**** Input material ****
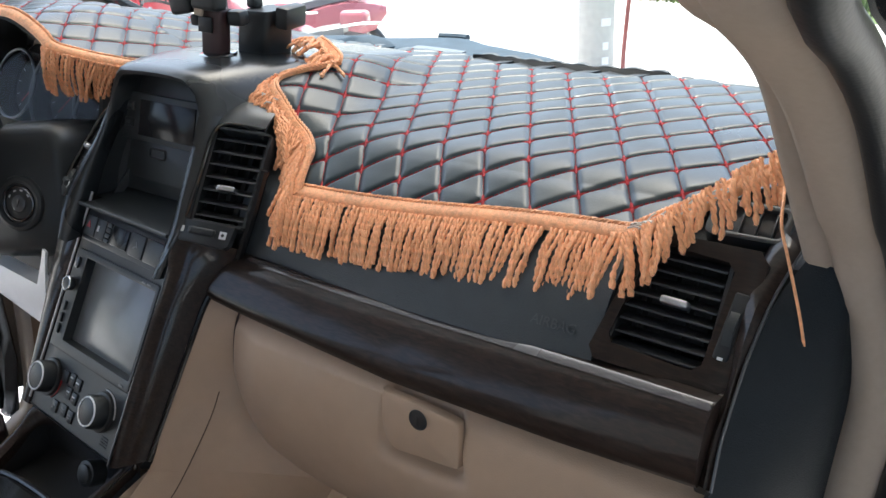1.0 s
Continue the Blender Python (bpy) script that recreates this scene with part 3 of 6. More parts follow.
# frayed white backing along the outer corner
fray = []
for i in range(int(len(pts) * 0.02), int(len(pts) * 0.62), 2):
    fray.append(pts[i] + outs[i] * (0.0075 + 0.003 * noise.noise(pts[i] * 160)) + Vector((0, 0, 0.0035 + 0.003 * noise.noise(pts[i] * 210))))
part("frayed_thread", tube(fray, 0.0009, 4), M_YARN_WHITE, cover, "frayed white thread")
for i in range(26):
    p = pts[int(len(pts) * (0.02 + 0.55 * i / 26))]
    q = p + Vector((rnd.uniform(0.002, 0.012), rnd.uniform(-0.004, 0.006), rnd.uniform(0.0, 0.004)))
    part("frayed_thread", tube([p + Vector((0, -0.002, 0.005)), (p + q) / 2 + Vector((0, -0.002, 0.007)), q + Vector((0, -0.001, 0.006))], 0.0008, 4), M_YARN_WHITE, cover)
CENTRE_VENT = axes((0.143, 0.073, 1.093), (0.95, 0.30, -0.09), (-0.08, 0.62, 0.78))


def hang(parent, at, turn, tilt, k, short=False, lean=0.0, mid=False):
    """A strand that lies over the centre vent's edge and never reaches into its opening."""
    length = 0.040 if short else 0.050 if mid else 0.060
    for turn, lift in ((turn, 0.0), (turn, 0.15), (0.1, 0.0), (0.1, 0.2), (0.6, 0.1), (1.0, 0.2)):
        m = Matrix.Translation(at) @ Euler((0, 0, turn)).to_matrix().to_4x4() @ Euler((tilt - lift, lean, 0)).to_matrix().to_4x4()
        free = True
        for f in (0.3, 0.6, 1.0):
            q = CENTRE_VENT.inverted() @ (m @ Vector((0, 0, -length * f)))
            if abs(q.x) < 0.034 and abs(q.y) < 0.055 and q.z < 0.006:
                free = False
        if free:
            return strand(parent, at, turn, tilt - lift, k, short, lean, mid)


# left edge, zigzagging back beside the centre hood
left_k = [(x, y) for y, x in [(0.0885, 0.2235), (0.096, 0.220), (0.112, 0.2135), (0.129, 0.206), (0.143, 0.188), (0.151, 0.163), (0.161, 0.136), (0.170, 0.118), (0.186, 0.106), (0.206, 0.108), (0.230, 0.120), (0.254, 0.132)]]
pts, outs = edge_run([on_cover(x, y, 0.004) for x, y in left_k], 0.0016, -1)
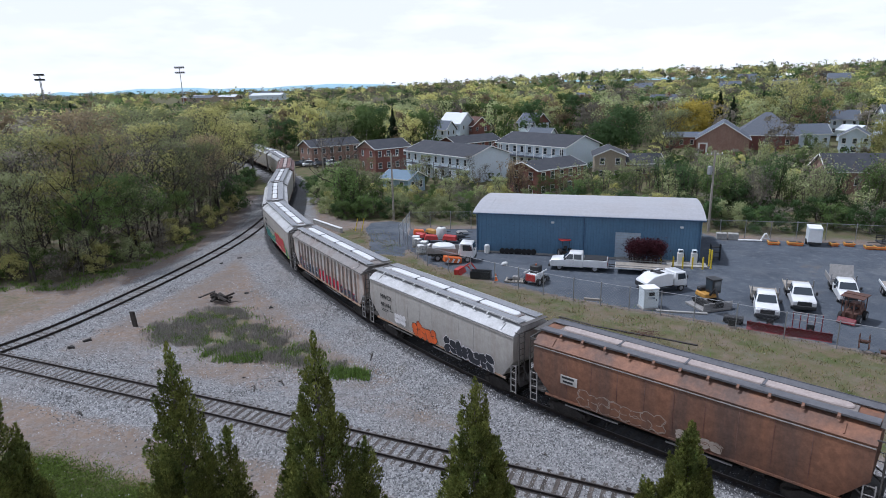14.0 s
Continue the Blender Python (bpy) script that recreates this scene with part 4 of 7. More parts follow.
M["rust"] = material("rusted_iron", (0.095, 0.047, 0.034), 0.85, noise_amt=0.35, fine=20)
M["plank"] = material("weathered_planks", (0.30, 0.27, 0.23), 0.85, noise_amt=0.25, fine=20)
M["burgundy"] = leaf_burgundy = material("burgundy_leaves", (0.055, 0.014, 0.02), 0.7, island=0.5, bump=0.0, trans=0.2, spec=0.2)
M["pale_plastic"] = material("pale_plastic", (0.66, 0.66, 0.63), 0.5, noise_amt=0.08, bump=0.0)
M["tank_white"] = material("white_fuel_cabinet", (0.62, 0.68, 0.71), 0.45, noise_amt=0.06, bump=0.0)
M["wire"] = material("chain_link_wire", (0.30, 0.31, 0.32), 0.5, 0.5, noise_amt=0.1, bump=0.0)
M["mesh_bin"] = material("black_bin_plastic", (0.02, 0.022, 0.025), 0.6)


def wheel(parent, x, y, r, w=0.24):
    b = Build().tube((0, -w / 2, 0), (0, w / 2, 0), r, n=16)
    o = part("wheel", b.mesh("tyre", M["tyre"], bevel=0.03, smooth=True), None, parent, at=pose(x, y, r))
    part("rim", Build().tube((0, -w / 2 - 0.012, 0), (0, w / 2 + 0.012, 0), r * 0.56, n=12), M["rim"], o)
    return o


def pickup(m, label, bed="pickup", lightbar=False, length=5.9):
    t = thing("pickup_truck" if bed != "dump" else "dump_truck", m, label, "truck", "white trucks in the yard")
    k = length / 5.9
    hull = Build()
    prof = [(2.95, 0.55), (2.98, 0.95), (2.85, 1.16), (1.55, 1.26), (-0.55, 1.28), (-0.55, 0.45), (2.9, 0.42)]
    hull.prism([(x * k, z) for x, z in reversed(prof)], "y", -0.96, 0.96)
    part("body", hull, M["truck_white"], t, bevel=0.07, smooth=True)
    cab = Build()
    bot = [(1.62, 0.93), (-0.52, 0.93), (-0.52, -0.93), (1.62, -0.93)]
    top = [(0.95, 0.74), (-0.42, 0.74), (-0.42, -0.74), (0.95, -0.74)]
    cab.loft([[(x * k, y, 1.24) for x, y in bot], [(x * k, y, 1.90) for x, y in top], [(x * k * 0.97, y * 0.93, 1.95) for x, y in top]])
    part("cab", cab, M["truck_white"], t, bevel=0.04, smooth=True)
    gl = Build()
    # windscreen and side panes
    gl.add([(1.60 * k, -0.80, 1.31), (1.60 * k, 0.80, 1.31), (1.02 * k, 0.68, 1.84), (1.02 * k, -0.68, 1.84)], [(0, 1, 2, 3)])
    part("windscreen", gl, M["glass"], t)
    for s in (-1, 1):
        sg = Build()
        sg.add([(1.38 * k, s * 0.938, 1.32), (0.55 * k, s * 0.938, 1.32), (0.55 * k, s * 0.79, 1.82), (0.98 * k, s * 0.79, 1.82)], [(0, 1, 2, 3)])
        sg.add([(0.45 * k, s * 0.938, 1.32), (-0.36 * k, s * 0.938, 1.32), (-0.33 * k, s * 0.79, 1.82), (0.45 * k, s * 0.79, 1.82)], [(0, 1, 2, 3)])
        part("side_window", sg, M["glass"], t)
        part("mirror", Build().box(1.35 * k, s * 1.14, 1.42, 0.14, 0.20, 0.30), M["dark_trim"], t, bevel=0.03)
        part("headlight", Build().box(2.93 * k, s * 0.72, 0.92, 0.12, 0.36, 0.22), M["lamp_glass"], t, bevel=0.03)
        for x in (1.95, -1.75):
            wheel(t, x * k, s * 0.82, 0.40)
        part("door_seam", Build().box(0.50 * k, s * 0.962, 0.9, 0.02, 0.01, 0.7), M["dark_trim"], t)
    part("grille", Build().box(2.97 * k, 0, 0.86, 0.06, 1.15, 0.42), M["dark_trim"], t, bevel=0.02)
    part("front_bumper", Build().box(3.02 * k, 0, 0.52, 0.16, 1.92, 0.34), M["dark_trim"], t, bevel=0.05)
    if bed == "pickup":
        bd = Build()
        bd.box(-1.75 * k, 0, 0.72, 2.4 * k, 1.8, 0.08)
        for s in (-1, 1):
            bd.box(-1.75 * k, s * 0.92, 0.92, 2.4 * k, 0.08, 0.78)
        bd.box(-2.95 * k, 0, 0.92, 0.08, 1.92, 0.78)
        bd.box(-0.60 * k, 0, 0.92, 0.08, 1.8, 0.78)
        part("cargo_bed", bd, M["truck_white"], t, bevel=0.03)
        part("bed_cover", Build().box(-1.75 * k, 0, 1.37, 2.3 * k, 1.74, 0.10), M["dark_trim"], t, bevel=0.03)
        part("rear_bumper", Build().box(-3.06 * k, 0, 0.58, 0.14, 1.85, 0.18), M["rim"], t, bevel=0.03)
        for s in (-1, 1):
            part("tail_light", Build().box(-3.0 * k, s * 0.88, 0.98, 0.06, 0.12, 0.4), M["red_lamp"], t)
    else:
        part("chassis", Build().box(-1.9 * k, 0, 0.72, 2.8 * k, 0.9, 0.22), M["dark_trim"], t)
        fb = Build()
        fb.box(-2.1 * k, 0, 1.0, 3.0 * k, 2.25, 0.12)
        h = 0.55 if bed == "dump" else 0.12
        for s in (-1, 1):
            fb.box(-2.1 * k, s * 1.12, 1.05 + h / 2, 3.0 * k, 0.07, h)
        fb.box(-0.62 * k, 0, 1.25, 0.08, 2.25, 0.7)
        part("flatbed" if bed == "flat" else "dump_body", fb, M["steel_grey"] if bed == "dump" else M["plank"], t, bevel=0.02)
        if bed == "dump":
            part("headboard", Build().box(-1.9 * k, 0, 2.05, 0.08, 2.2, 1.5, ry=-28), M["steel_grey"], t, bevel=0.02)
        for s in (-1, 1):
            part("stake_post", Build().box(-0.62 * k, s * 1.12, 1.72, 0.10, 0.10, 0.75), M["rim"], t)
            part("side_box", Build().box(-1.3 * k, s * 1.02, 0.78, 0.9, 0.30, 0.42), M["dark_trim"], t, bevel=0.02)
    return t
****
* Task to complete
Check each line in the records for the word "parts" and say how many have it, with nothing else.

* Output
2